You know? That's completely fair. But let's not kid ourselves here: these guys -- whether they realize it or not -- want an online shooter/fighter with persistence, like Modern Warfare 2 or Bad Company 2. Sure, they're not exactly MMOs and they're certainly not Star Wars but they fit the above-listed parameters pretty well. Moving on..."

That is a wrong assumption, people heavily focused in FPS style PvP dont is the same that want a open world sandbox MMOs.

Is easy to understand FPS online games are played in PvP maps relatively small in extension, are games with "realistic" graphics and standariced mechanics (death match, capture the flag, etc.) WoW BGs or instanced PvP maps are the typical FPS game maps translated to MMOs, currently only instances are capable to reach frame rates and graphic level similar to FPS games.

Players dreaming with a open world sandbox are people that likes the UO/SWG/EVE MMO style, plus FFA PvP they want RvR gameplay, territorial control, good crafting, housing, player cities and bases, ingame economy, etc.

Players heavily focused in PvP hate "be forced" to grind, dont want play a ingame economy or housing or these other carebear things, these people are more akin to the BGs gameplay = instanced content.
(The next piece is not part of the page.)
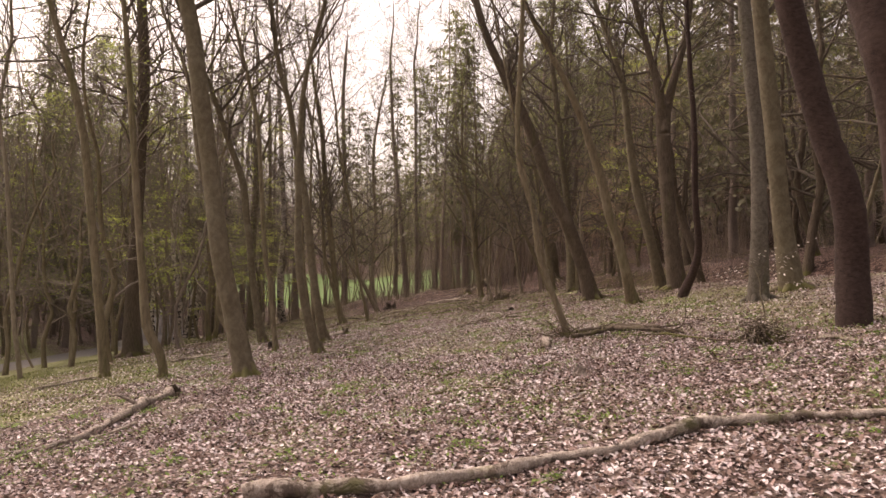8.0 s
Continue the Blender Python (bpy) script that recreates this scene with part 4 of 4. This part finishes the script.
# ---------------------------------------------------------------- dead wood on the ground
DEADWOOD = [
    ("fallen_log", "long barkless fallen log, pale and mossy, on the leaves", "log", "dead", 0.066, 0.043, 0, [(-0.48, -17.64), (0.53, -17.77), (1.17, -17.69), (1.94, -17.46), (2.60, -17.40), (3.35, -16.95), (3.94, -16.75), (4.54, -16.83), (5.21, -17.03), (5.50, -17.16)]),
    ("fallen_log", "grey fallen log with a dark rotten end", "log", "dead", 0.092, 0.036, 1, [(-3.85, -9.77), (-3.95, -10.42), (-3.72, -12.38), (-3.65, -13.62), (-4.00, -14.25), (-4.20, -14.40)]),
    ("fallen_branch", "thin grey branch lying beside the log", "branch", "dead", 0.025, 0.013, 2, [(-3.25, -12.91), (-3.41, -13.48), (-3.75, -13.88), (-3.91, -14.41)]),
    ("fallen_branch", "long dark fallen branch at the foot of the leaning stems", "branch", "oak", 0.062, 0.045, 4, [(4.05, -6.38), (4.67, -6.06), (5.14, -6.19), (5.41, -6.99), (5.65, -7.65), (5.82, -8.39), (5.94, -8.92)]),
    ("fallen_branch", "dark forked fallen branch", "branch", "oak", 0.058, 0.042, 3, [(4.02, -7.35), (4.68, -6.77), (5.35, -6.18), (5.74, -6.61), (5.94, -7.24)]),
    ("fallen_branch", "short crooked branch on the leaves", "branch", "oak", 0.033, 0.016, 2, [(3.97, -2.46), (4.07, -3.32), (4.11, -4.17)]),
    ("fallen_branch", "thin pale stick on the leaves", "stick", "dead", 0.027, 0.006, 1, [(-0.14, -8.58), (0.33, -11.46), (0.68, -13.58)]),
    ("fallen_branch", "pale crooked dead branch", "branch", "larch", 0.041, 0.020, 0, [(3.96, -2.11), (4.04, -2.72), (4.02, -3.34), (4.09, -3.94)]),
    ("fallen_branch", "long thin dark fallen branch", "branch", "oak", 0.015, 0.009, 6, [(1.59, 1.15), (2.11, 1.99), (2.76, 2.85), (3.29, 3.27), (4.01, 3.71)]),
    ("fallen_branch", "long thin dark fallen branch", "branch", "oak", 0.018, 0.011, 6, [(3.05, 2.74), (3.68, 2.44), (4.46, 2.08), (4.97, 2.17)]),
    ("fallen_log", "rotting mossy log with a broken end", "log", "dead", 0.054, 0.077, 1, [(-3.29, 3.51), (-2.88, 3.93), (-2.63, 4.19), (-2.51, 4.73)]),
    ("fallen_log", "long pale fallen trunk half sunk in the leaves", "log", "dead", 0.039, 0.030, 1, [(-6.75, 0.25), (-6.44, 0.59), (-5.90, 1.65), (-5.13, 1.98)]),
    ("fallen_log", "thin grey log on the leaves behind the beeches", "log", "dead", 0.038, 0.034, 1, [(-4.14, 2.41), (-3.48, 3.38), (-2.79, 3.72)]),
    ("fallen_branch", "pale forked dead branch on the leaves", "branch", "dead", 0.062, 0.045, 1, [(3.02, 7.72), (3.21, 7.48), (3.40, 7.23), (3.68, 7.31), (4.00, 7.53)]),
    ("fallen_branch", "pale broken branch piece on leaves", "branch", "dead", 0.034, 0.030, 0, [(3.47, 7.64), (3.84, 8.51), (4.23, 9.61)]),
    ("fallen_branch", "dark branch tangle on the leaves", "branch", "oak", 0.029, 0.012, 6, [(2.73, 12.44), (2.65, 10.06), (3.03, 9.83), (3.41, 9.88)]),
    ("fallen_branch", "thin dark crooked branch on leaves", "branch", "oak", 0.015, 0.007, 3, [(-1.23, 8.38), (-0.90, 8.46), (-0.56, 9.02), (-0.06, 8.99)]),
    ("fallen_branch", "short pale branch piece on the leaves", "branch", "dead", 0.039, 0.025, 0, [(-6.37, 13.90), (-6.13, 14.31), (-5.53, 14.18)]),
    ("fallen_branch", "pale fallen branch in the grass", "branch", "dead", 0.048, 0.030, 2, [(-2.17, 16.99), (-1.96, 19.75), (-1.44, 22.29)]),
    ("fallen_branch", "dark fallen branch in the grass", "branch", "oak", 0.051, 0.025, 2, [(-5.50, 27.54), (-3.75, 22.56), (-2.76, 20.46)]),
    ("fallen_log", "long thin log at the crest of the slope", "log", "dead", 0.094, 0.050, 1, [(0.05, 33.73), (1.52, 31.10), (3.21, 28.05)]),
    ("fallen_branch", "pale bent branch leaning on the log", "branch", "dead", 0.069, 0.060, 2, [(1.92, 30.75), (3.32, 36.89), (5.44, 44.58)]),
    ("fallen_branch", "short dark log in the grass", "log", "oak", 0.035, 0.027, 0, [(1.57, 12.74), (1.17, 13.04), (0.73, 12.98)]),
    ("fallen_branch", "thin dark branch in the grass", "branch", "oak", 0.035, 0.015, 4, [(2.72, 19.20), (3.19, 19.01), (3.66, 17.86), (4.16, 17.73)]),
    ("fallen_branch", "dark branch on the leaves", "branch", "oak", 0.028, 0.016, 3, [(5.57, -8.55), (5.91, -10.07), (6.42, -11.10)]),
    ("fallen_branch", "pale curved stick on the leaves", "branch", "dead", 0.023, 0.015, 1, [(5.85, -13.52), (6.33, -12.73), (6.53, -12.66)]),
    ("fallen_log", "pale short log under the trees", "log", "dead", 0.041, 0.025, 0, [(7.23, -11.85), (7.41, -12.11), (7.33, -12.82)]),
    ("fallen_branch", "thin dark branch on the leaves", "branch", "oak", 0.017, 0.011, 4, [(1.70, 1.18), (2.30, 1.78), (3.06, 2.74), (3.73, 2.05)]),
    ("fallen_branch", "thin dark branch on the leaves", "branch", "oak", 0.010, 0.005, 3, [(-0.90, -3.81), (0.08, -3.91), (0.94, -4.21)]),
    ("fallen_branch", "grey branch on the leaves", "branch", "oak", 0.028, 0.013, 3, [(-1.47, 8.54), (-0.86, 7.90), (-0.35, 8.85), (0.23, 8.62)]),
    ("fallen_branch", "thin grey branch in the grass", "branch", "dead", 0.046, 0.027, 1, [(-6.24, 13.63), (-5.91, 13.80), (-5.57, 13.68)]),
    ("fallen_branch", "grey branch across the bank", "branch", "dead", 0.042, 0.028, 1, [(-8.84, -5.21), (-8.67, -3.86), (-8.15, -3.37)]),
    ("fallen_branch", "thin long branch on the slope", "branch", "dead", 0.040, 0.031, 1, [(-7.36, -0.05), (-6.40, -0.26), (-5.47, -0.47)]),
    ("fallen_branch", "dark branch on the leaves", "branch", "oak", 0.015, 0.008, 3, [(1.00, -12.99), (1.81, -13.02), (2.52, -13.78)]),
    ("fallen_branch", "thin twiggy branch on the leaves", "branch", "oak", 0.019, 0.011, 5, [(1.56, -10.53), (1.16, -10.95), (0.76, -10.24)]),
    ("fallen_log", "short broken piece of a pale mossy log", "log", "dead", 0.075, 0.06, 0, [(3.42, -7.70), (3.38, -8.05), (3.35, -8.45)]),
]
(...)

They dont worry about open world content because FPS focused games dont are open world games.

Non MMO gamers that want an big open world are people that likes RPG games how Oblivion, Dragon Age or Fallout.

The main groups in SWTOR forums are:

-SWG refugees, thay want a true sandbox MMO the more different to WoW the best.
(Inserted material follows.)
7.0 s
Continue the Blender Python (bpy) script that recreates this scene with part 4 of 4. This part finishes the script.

-Casual Mainstream MMOs players aka. WoW playes searching for the next big thing.

-Hardcore Mainstream MMO players aka. EQ/WoW playars searching for the next big thing with hard group content, raids and BG (for them the only high end possible must have BG and raids, no BGs and raids = lack of end game content)

-Bioware RPG players aka. singleplayer gamer, they hate WoW, they hate SWG, they hate MMOs, they hate pay for play, thay wants the KOTOR 3.

-Hardcore FPS gamers, they hate pay to play, but are online game fans and/or Star Wars fans

-No gamer Star Wars fans

In the end...

SWG refugees:

"...some people want SWTOR to be an open world sandbox MMO with open PvP and an unforgiving learning curve that requires a lot of determined persistence from the player. Some of these players were also worried about a heavy emphasis on equipment and grind. They'd rather their PvP be based on skill, not on what stats their gear from the 100+ raids on some dungeon supplies them with"

Common online FPS gamers:

"You know? That's completely fair. But let's not kid ourselves here: these guys -- whether they realize it or not -- want an online shooter/fighter with persistence, like Modern Warfare 2 or Bad Company 2. Sure, they're not exactly MMOs and they're certainly not Star Wars but they fit the above-listed parameters pretty well. They'd rather their PvP be based on skill, not on what stats their gear from the 100+ raids on some dungeon supplies them with"

Fixed xD

Your analitics fail because begining with the wrong assumption that MMO mechanics are akin to EQ/WoW style MMOs, and that is not true, these mechanics are standart in mainstream MMOs but no more. Also sandbox MMORPGs dont have nothing to do with FPS online games. Are very different gameplays.